Why C++ compiles slowly

Steven Schveighoffer schveiguy at yahoo.com
Wed Aug 25 10:06:36 PDT 2010


On Wed, 25 Aug 2010 11:36:24 -0400, Simen kjaeraas  
<simen.kjaras at gmail.com> wrote:

> Steven Schveighoffer <schveiguy at yahoo.com> wrote:
>
>>> Pure might be worth stuffing in the symbol name, as the compiler may
>>> optimize things differently for pure vs. non-pure(dirty?) code.
>>> E.g. the result of a large, pure function that takes a while to compute
>>> might be cached to prevent calling it twice.
>>
>> These are decisions made at the compilation stage, not the linking  
>> stage.
>
> Absolutely. Now, you compile your module that uses a pure function foo in
> another module, and the above optimization is used. Later, that module is
> changed, and foo is changed to depend on some global state, and is thus
> no longer pure. After compiling this one module, you link your project,
> and the cached value is wrong, and boom! Nasal demons.

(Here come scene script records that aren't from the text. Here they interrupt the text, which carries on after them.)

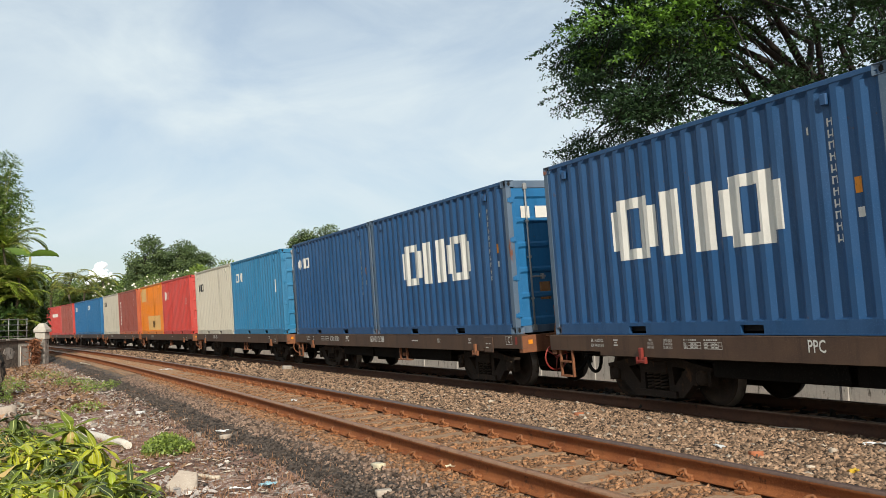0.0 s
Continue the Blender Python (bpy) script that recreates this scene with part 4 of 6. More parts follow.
# long containers
def drips(e, seed, n=46):
    """Thin rust runs and scuffs from the foot and the top rail of a long container."""
    rng = random.Random(seed)
    rows = []
    for _ in range(n):
        x, w = rng.uniform(-5.8, 5.8), rng.uniform(0.005, 0.016)
        if rng.random() < 0.65:
            rows.append((x, x + w, 0.17, 0.17 + rng.uniform(0.04, 0.22)))
        else:
            h = rng.uniform(0.05, 0.30)
            rows.append((x, x + w * 0.7, 2.50 - h, 2.50))
    for _ in range(14):
        x, z = rng.uniform(-5.8, 5.8), rng.uniform(0.3, 2.3)
        rows.append((x, x + rng.uniform(0.01, 0.03), z, z + rng.uniform(0.02, 0.09)))
    part("rust_run", on_wave(rows, -(W40 / 2 - 0.11), lift=0.003), OLD_RUST, e)["kind"] = "stuff"


W40 = 12.192
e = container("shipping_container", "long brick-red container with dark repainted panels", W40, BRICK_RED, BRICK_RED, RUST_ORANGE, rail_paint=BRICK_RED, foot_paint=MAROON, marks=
              [("repainted_panel", DARK_PATCH, [(-0.66, 0.86, 0.56, 2.04)]), ("repainted_strip", DARK_PATCH, [(-5.68, -4.80, 1.90, 2.22)]),
               ("serial_mark", WHITE_MARK, [(4.6 + 0.065 * i, 4.625 + 0.065 * i, 2.09, 2.19) for i in range(18)] + [(4.9 + 0.08 * i, 4.925 + 0.08 * i, 1.91, 2.01) for i in range(8)]), ("size_label", ORANGE_MARK, [(4.9, 5.05, 1.62, 1.76), (5.35, 5.5, 1.62, 1.76)])])
drips(e, 26, 40)
ride(e, 4)
e = container("shipping_container", "long rust-orange container with upright white print", W40, RUST_ORANGE, RUST_ORANGE, RUST_ORANGE, door_marks=[("door_sign", WHITE_MARK, (-1.05, -0.92, 0.95, 1.25)), ("door_sign", BRIGHT_RED, (-1.05, -0.80, 0.70, 0.90)), ("door_label", PALE_MARK, (-0.70, -0.55, 0.55, 0.75))], marks=
              [("upright_print", PALE_MARK, column(6, -5.5, -5.2, 0.62, 2.17)), ("chalk_mark", PALE_MARK, [(3.33, 3.38, 1.05, 1.64), (3.38, 3.55, 1.05, 1.09)]), ("stain", DARK_PATCH, [(-0.8, -0.45, 0.2, 0.42)])])
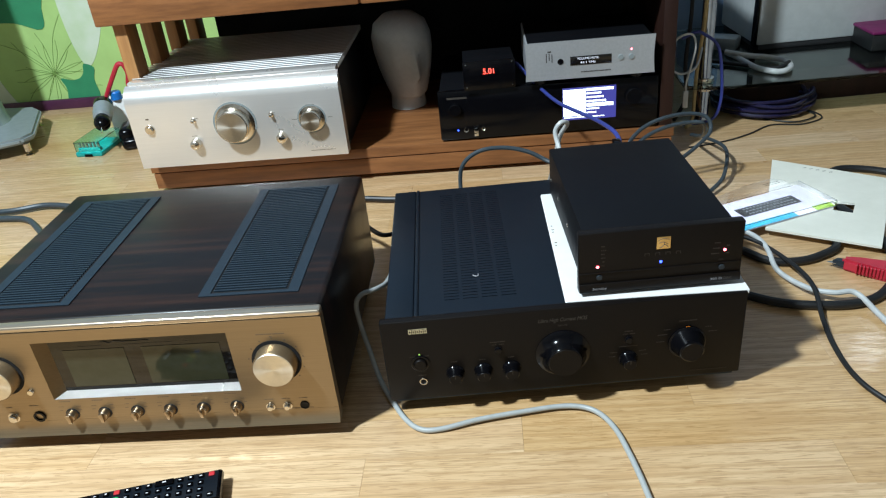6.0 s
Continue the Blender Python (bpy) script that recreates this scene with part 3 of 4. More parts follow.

You could say the same about just about any function.  Changing  
implementation can be a bad source of stale object errors, I've had it  
happen many times in C++ without pure involved at all.  Moral is, always  
recompile everything :)

My point is just that name mangling was done to allow overloaded functions  
of the same name be linked by a linker who doesn't understand  
overloading.  If pure functions cannot be overloaded on purity alone, then  
there's no reason to mangle purity into the symbol.

But it's a moot point, since purity *is* mangled into the symbol name.